Dissident Czech satirist Milan Kundera no more
Kundera’s renowned novel, The Unbearable Lightness of Being, opens wrenchingly with Soviet tanks rolling through Prague, the Czech capital that was the author’s home until he moved to France in 1975.
PARIS: Milan Kundera, whose dissident writings in communist Czechoslovakia transformed him into an exiled satirist of totalitarianism, has died in Paris at the age of 94, Czech media said Wednesday.
Kundera’s renowned novel, The Unbearable Lightness of Being, opens wrenchingly with Soviet tanks rolling through Prague, the Czech capital that was the author’s home until he moved to France in 1975.
Weaving together themes of love and exile, politics and the deeply personal, Kundera’s novel won critical acclaim, earning him a wide readership among Westerners who embraced both his anti-Soviet subversion and the eroticism threaded through many of his works.

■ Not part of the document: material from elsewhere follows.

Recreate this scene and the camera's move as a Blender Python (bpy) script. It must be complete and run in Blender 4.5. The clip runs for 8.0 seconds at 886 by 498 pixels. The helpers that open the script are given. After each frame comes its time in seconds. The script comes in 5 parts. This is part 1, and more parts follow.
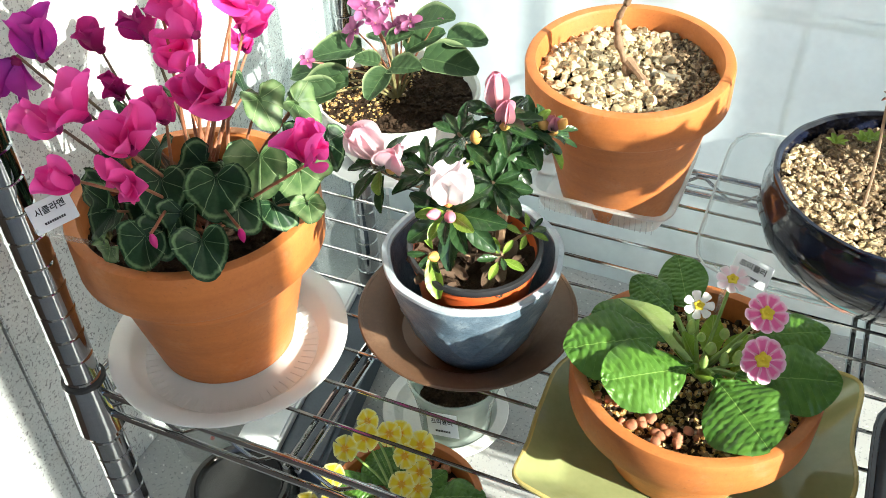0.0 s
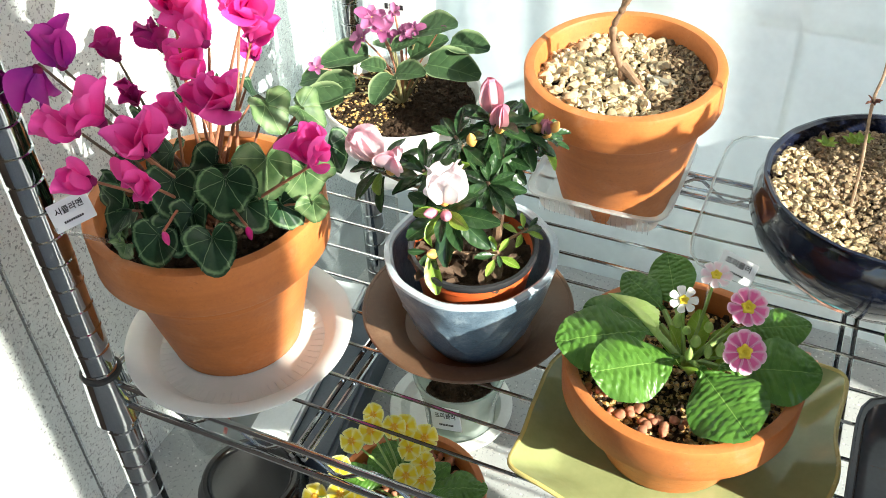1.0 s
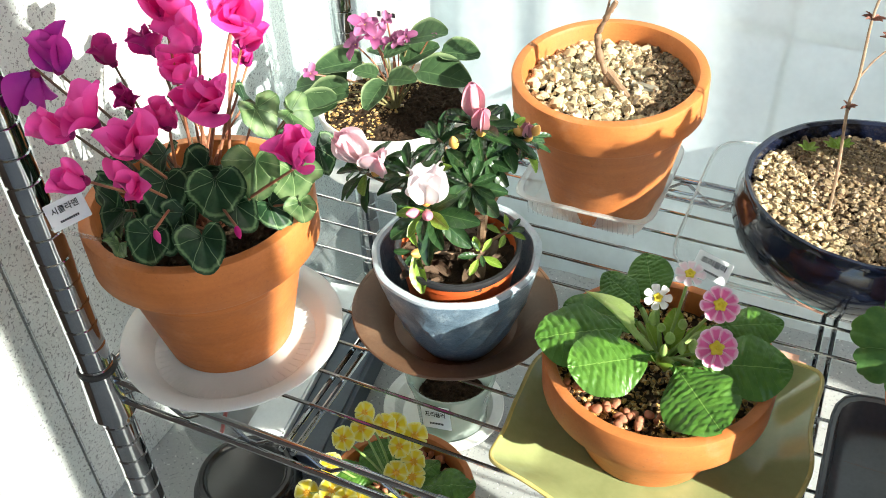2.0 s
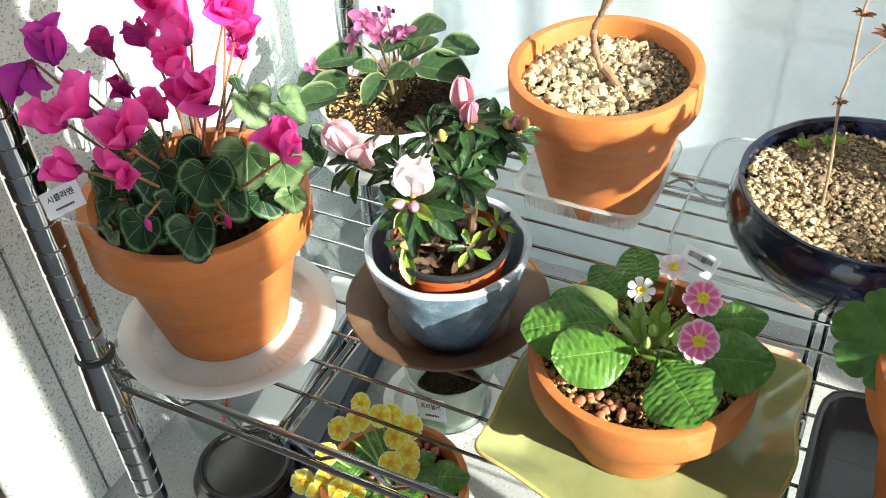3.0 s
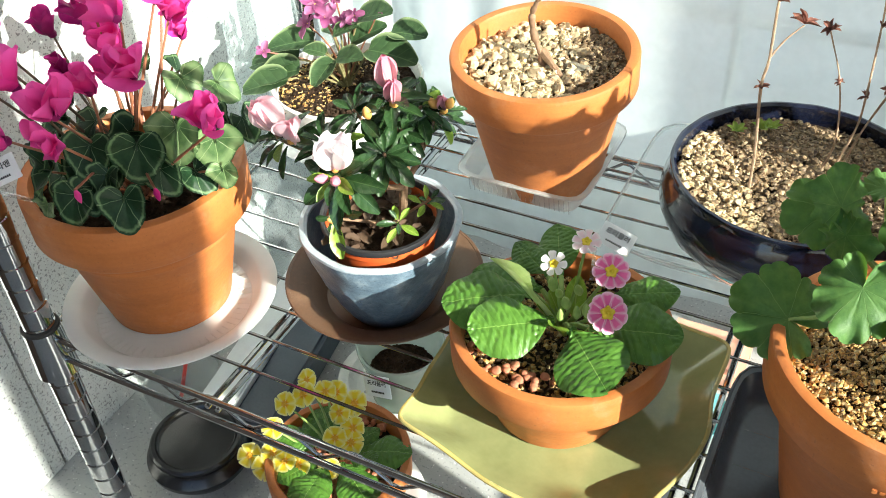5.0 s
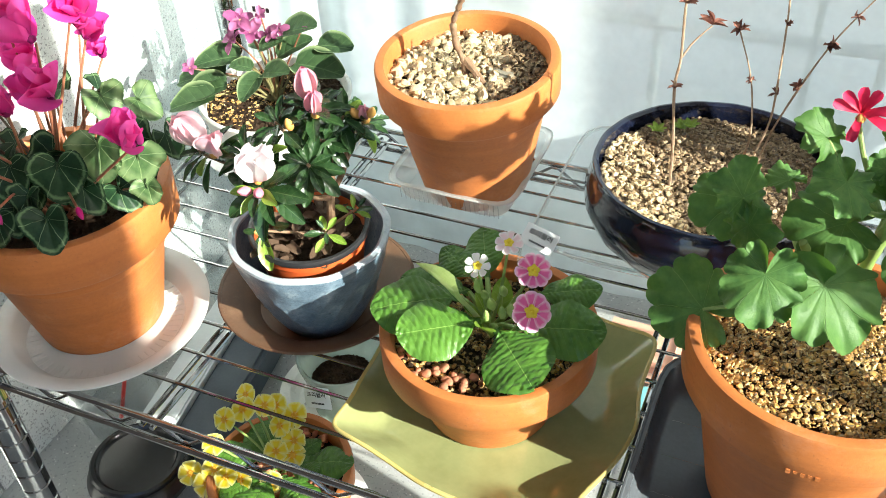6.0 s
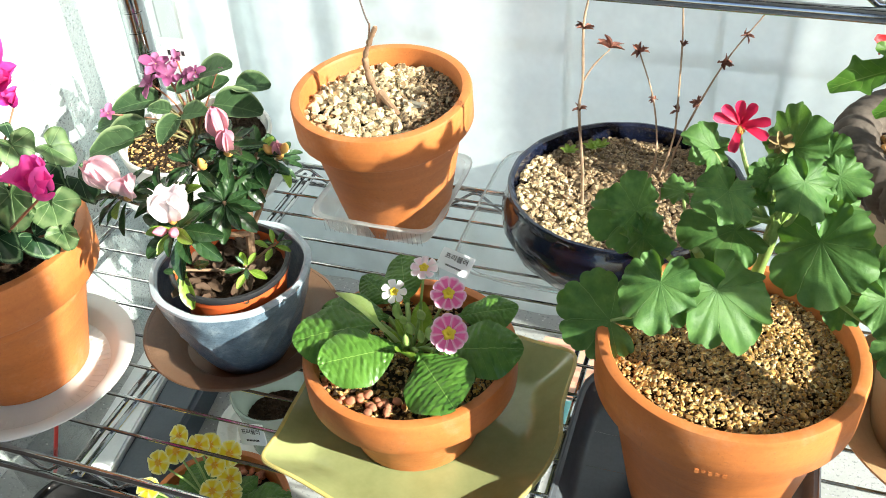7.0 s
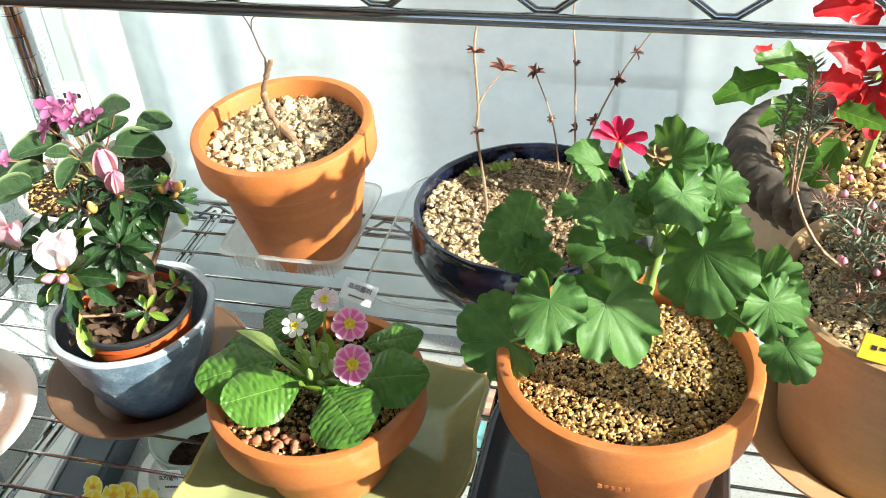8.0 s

“If someone had told me as a boy: One day you will see your nation vanish from the world, I would have considered it nonsense, something I couldn’t possibly imagine. A man knows he is mortal, but he takes it for granted that his nation possesses a kind of eternal life,” he told the author Philip Roth in an interview in 1980, the year before he became a naturalised French citizen.
In 1989, the Velvet Revolution pushed Communists from power and Kundera’s nation was reborn as the Czech Republic, but by then he had made a new life — and a complete identity — in his attic apartment on Paris’ Left Bank.
To say his relationship with the land of his birth was complex would be an understatement. He returned to the Czech Republic rarely and incognito, even after the fall of the Iron Curtain.
His final works in French were never translated into Czech.
The Unbearable Lightness of Being, which won him such acclaim and was made into a film in 1988, was not published in the Czech Republic until 2006, 17 years after the Velvet Revolution.
It topped the best-seller list for weeks and, the following year, Kundera won the State Award for Literature for it.
The writings of Kundera, whose first novel The Joke opens with a young man who is dispatched to the mines after making light of communist slogans, was banned in Czechoslovakia after the Soviet invasion of Prague in 1968, when he also lost his job as a professor of cinema.